To start the provisioning workflow click on Commit.

After a while you should have all Ceph Roles deployed and Operational. You are now a lucky owner of a Ceph environment deployed by Crowbar 2.0.

I’m really gratefull from all the work that Rob, Victor and all are contributing to improve Crowbar. Big thanks guys.

Conclusion

The first time I heard from the Crowbar team they were planing to refactor Crowbar with a different architecture, decoupling from Chef with Jigs instead, adding a database, I wondered if it was a good idea. Crowbar 1.6 works well today, and after quite some time Crowbar 2.0 is not yet there.

But after spending some time with the current master branch, I really think they are headed in the right direction with lots of great additions.

Here is a summary of the differences between Crowbar 1.x and 2.0

  • Chef upgrade to version 11, crowbar now also use chef-solo
  • Rails 3, Ruby 1.9
  • PostgreSQL used to store Crowbar data instead of Chef databags.

But the main architecture benefit is the addition of the Annealer which traverse the graph of dependencies to order the roles deployment to make sure each role gets the upstream role deployed and ready before they start their own stuff.
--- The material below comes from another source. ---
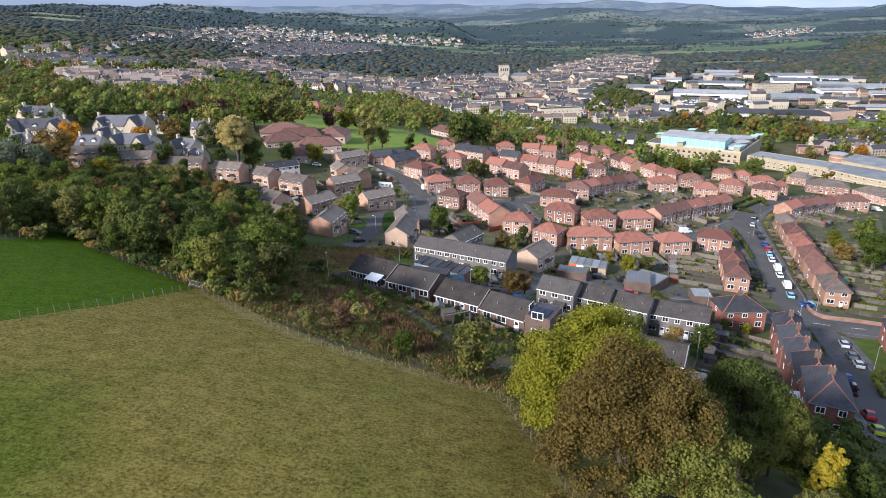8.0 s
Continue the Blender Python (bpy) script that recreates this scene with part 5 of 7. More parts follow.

Crowbar Annealer can manage as much as 10 parallel tasks.

The second great thing that is really usefull to troubleshoot Crowbar runs, it’s the capability to access log output per Node Role easily from the Web UI. If you click on the deployment details on a red light, you’ll easily see what’s wrong with that role.

There are plenties of other improvement, like late bindings, really usefull for low level network configuration stuff or the way they now plan to package Barclamps per Workload. Ideally they would like to have one Barclamp for OpenStack with multiple roles embedded instead of the current situation where we have one Barclamp per OpenStack component.

But don’t take my enthousiasm wrongly, it is still early days for Crowbar 2.0. The only workflow that can be deployed is Ceph and isn’t feature complete yet. The one thing that bugged me the most is the lack of delete button for Deployment or Node Role, If you messed up, it’s there forever. It’s maybe possible to clean things from the Crowbar API or CLI but I’m not there yet. Stay tuned.